* Problem description *
Transcribe the stretch of entries below from the line with "2 of 4. More parts follow." through the line with "return 15 - 130", exactly and with both ends included; leave out all other lines.

## begin

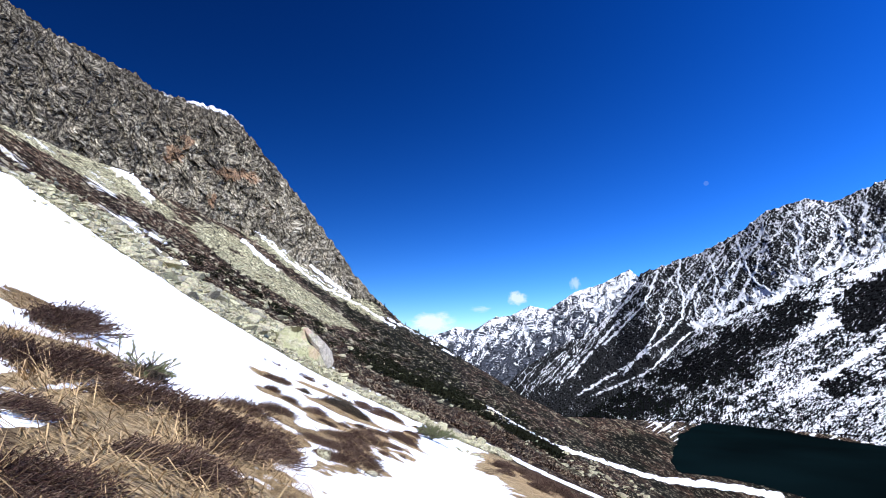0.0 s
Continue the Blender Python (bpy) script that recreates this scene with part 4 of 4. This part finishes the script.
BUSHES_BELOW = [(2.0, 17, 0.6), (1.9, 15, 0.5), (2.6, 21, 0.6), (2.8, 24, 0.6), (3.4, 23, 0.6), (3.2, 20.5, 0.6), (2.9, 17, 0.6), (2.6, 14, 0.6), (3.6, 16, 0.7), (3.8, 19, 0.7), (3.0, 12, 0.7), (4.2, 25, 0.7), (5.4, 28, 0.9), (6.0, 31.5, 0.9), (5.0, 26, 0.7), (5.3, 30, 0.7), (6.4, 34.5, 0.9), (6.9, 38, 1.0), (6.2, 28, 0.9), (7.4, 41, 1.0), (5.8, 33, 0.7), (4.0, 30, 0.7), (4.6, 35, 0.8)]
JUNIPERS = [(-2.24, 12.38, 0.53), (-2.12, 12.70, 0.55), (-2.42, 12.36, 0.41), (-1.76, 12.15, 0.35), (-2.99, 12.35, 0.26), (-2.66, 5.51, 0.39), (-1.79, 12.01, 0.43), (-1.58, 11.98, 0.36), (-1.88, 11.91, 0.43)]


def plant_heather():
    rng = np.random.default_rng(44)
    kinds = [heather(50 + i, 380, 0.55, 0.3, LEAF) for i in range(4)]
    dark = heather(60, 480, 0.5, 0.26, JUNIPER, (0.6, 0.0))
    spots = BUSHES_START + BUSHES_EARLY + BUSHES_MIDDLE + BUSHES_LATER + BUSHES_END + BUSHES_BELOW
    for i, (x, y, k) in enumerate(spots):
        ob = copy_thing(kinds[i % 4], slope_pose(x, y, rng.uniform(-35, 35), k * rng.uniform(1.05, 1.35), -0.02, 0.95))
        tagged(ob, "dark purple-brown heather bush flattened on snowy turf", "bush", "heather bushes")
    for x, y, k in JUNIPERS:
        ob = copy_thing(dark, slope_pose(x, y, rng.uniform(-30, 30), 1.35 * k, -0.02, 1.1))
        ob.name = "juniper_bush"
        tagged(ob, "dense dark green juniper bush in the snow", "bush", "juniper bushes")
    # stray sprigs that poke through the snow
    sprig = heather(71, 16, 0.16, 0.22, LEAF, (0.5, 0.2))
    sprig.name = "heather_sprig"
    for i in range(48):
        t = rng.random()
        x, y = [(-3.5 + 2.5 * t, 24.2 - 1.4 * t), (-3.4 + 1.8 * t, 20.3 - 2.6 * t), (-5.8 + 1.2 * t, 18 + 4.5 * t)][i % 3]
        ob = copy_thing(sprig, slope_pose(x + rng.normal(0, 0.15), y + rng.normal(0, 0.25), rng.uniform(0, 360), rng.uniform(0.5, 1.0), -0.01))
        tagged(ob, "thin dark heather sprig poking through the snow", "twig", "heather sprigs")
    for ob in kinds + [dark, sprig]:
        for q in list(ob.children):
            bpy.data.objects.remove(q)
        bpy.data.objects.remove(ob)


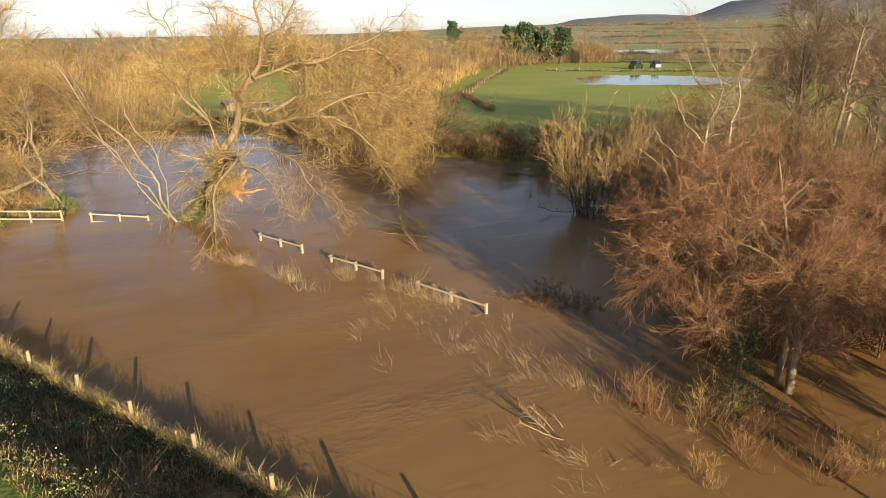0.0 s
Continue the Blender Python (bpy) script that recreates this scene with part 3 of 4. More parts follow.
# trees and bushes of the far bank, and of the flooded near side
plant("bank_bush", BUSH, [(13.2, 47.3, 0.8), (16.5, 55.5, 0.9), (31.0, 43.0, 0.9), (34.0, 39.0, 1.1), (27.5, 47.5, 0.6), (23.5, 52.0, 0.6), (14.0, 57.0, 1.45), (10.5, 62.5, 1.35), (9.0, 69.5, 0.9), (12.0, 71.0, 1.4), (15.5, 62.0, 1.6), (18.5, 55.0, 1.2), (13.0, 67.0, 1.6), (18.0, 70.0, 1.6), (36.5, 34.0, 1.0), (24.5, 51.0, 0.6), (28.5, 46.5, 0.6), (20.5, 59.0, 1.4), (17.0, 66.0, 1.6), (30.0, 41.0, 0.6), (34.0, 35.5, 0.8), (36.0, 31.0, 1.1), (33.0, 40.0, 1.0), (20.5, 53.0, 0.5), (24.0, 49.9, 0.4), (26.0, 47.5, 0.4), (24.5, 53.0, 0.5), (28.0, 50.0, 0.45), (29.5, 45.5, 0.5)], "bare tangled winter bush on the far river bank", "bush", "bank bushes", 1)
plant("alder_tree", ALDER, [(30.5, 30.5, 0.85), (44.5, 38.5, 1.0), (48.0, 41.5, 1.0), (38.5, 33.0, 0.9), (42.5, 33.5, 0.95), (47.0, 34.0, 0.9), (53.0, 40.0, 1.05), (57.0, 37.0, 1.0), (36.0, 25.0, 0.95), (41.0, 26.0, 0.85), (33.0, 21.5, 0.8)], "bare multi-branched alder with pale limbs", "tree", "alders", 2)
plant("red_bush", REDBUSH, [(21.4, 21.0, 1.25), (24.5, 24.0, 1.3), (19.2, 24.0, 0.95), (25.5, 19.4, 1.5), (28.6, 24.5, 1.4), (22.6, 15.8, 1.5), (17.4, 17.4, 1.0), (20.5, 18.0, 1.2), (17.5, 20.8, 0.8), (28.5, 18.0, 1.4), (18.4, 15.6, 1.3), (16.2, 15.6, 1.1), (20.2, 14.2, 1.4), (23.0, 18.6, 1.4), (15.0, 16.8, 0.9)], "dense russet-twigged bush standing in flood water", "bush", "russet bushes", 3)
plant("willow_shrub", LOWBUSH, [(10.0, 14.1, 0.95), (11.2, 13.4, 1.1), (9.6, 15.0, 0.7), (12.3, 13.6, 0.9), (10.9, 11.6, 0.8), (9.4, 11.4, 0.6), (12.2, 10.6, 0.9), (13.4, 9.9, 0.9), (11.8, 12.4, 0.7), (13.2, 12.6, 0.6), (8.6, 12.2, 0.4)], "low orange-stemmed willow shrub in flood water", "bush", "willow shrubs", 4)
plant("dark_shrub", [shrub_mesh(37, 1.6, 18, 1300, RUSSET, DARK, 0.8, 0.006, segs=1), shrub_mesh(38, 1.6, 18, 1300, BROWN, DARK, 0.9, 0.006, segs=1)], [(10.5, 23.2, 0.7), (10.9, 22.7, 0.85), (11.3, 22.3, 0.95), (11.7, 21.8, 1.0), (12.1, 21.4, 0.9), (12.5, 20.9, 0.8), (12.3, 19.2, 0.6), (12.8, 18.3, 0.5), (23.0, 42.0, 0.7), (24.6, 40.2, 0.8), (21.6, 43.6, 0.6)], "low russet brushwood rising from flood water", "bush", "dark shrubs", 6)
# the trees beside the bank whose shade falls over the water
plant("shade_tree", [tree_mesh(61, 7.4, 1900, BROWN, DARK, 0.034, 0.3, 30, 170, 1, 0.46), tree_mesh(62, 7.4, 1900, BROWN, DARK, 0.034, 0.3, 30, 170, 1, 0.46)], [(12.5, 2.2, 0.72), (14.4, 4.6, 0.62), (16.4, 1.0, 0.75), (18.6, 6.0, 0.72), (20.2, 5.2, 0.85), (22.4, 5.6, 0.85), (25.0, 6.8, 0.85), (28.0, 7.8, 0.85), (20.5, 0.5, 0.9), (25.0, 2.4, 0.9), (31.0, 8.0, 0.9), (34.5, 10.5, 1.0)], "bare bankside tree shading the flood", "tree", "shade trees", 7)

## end
## begin

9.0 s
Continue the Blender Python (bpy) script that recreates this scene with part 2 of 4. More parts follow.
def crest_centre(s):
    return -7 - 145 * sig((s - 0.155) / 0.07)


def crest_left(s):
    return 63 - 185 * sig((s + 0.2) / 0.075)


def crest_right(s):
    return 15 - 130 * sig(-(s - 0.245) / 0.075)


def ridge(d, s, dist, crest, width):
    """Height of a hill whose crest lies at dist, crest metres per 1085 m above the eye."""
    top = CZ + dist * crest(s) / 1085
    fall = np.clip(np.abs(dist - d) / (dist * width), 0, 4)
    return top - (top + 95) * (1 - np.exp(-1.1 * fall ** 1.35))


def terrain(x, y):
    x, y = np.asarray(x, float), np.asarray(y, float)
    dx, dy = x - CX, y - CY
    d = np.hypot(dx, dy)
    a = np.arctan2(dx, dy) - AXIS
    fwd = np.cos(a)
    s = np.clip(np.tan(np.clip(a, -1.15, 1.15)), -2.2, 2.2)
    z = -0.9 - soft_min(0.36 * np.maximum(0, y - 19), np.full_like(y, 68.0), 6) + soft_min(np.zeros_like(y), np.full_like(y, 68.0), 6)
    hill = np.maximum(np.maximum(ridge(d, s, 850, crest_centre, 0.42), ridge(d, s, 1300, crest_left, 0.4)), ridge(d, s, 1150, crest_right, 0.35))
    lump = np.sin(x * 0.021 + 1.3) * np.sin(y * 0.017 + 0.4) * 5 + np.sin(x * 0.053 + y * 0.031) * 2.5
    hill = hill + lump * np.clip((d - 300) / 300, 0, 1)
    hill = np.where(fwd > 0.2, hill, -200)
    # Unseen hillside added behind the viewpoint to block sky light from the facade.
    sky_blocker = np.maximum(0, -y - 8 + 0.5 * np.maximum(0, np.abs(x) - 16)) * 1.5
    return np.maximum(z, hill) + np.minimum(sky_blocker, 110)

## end

* Answer for the task *
Continue the Blender Python (bpy) script that recreates this scene with part 2 of 4. More parts follow.
def crest_centre(s):
    return -7 - 145 * sig((s - 0.155) / 0.07)


def crest_left(s):
    return 63 - 185 * sig((s + 0.2) / 0.075)


def crest_right(s):
    return 15 - 130 * sig(-(s - 0.245) / 0.075)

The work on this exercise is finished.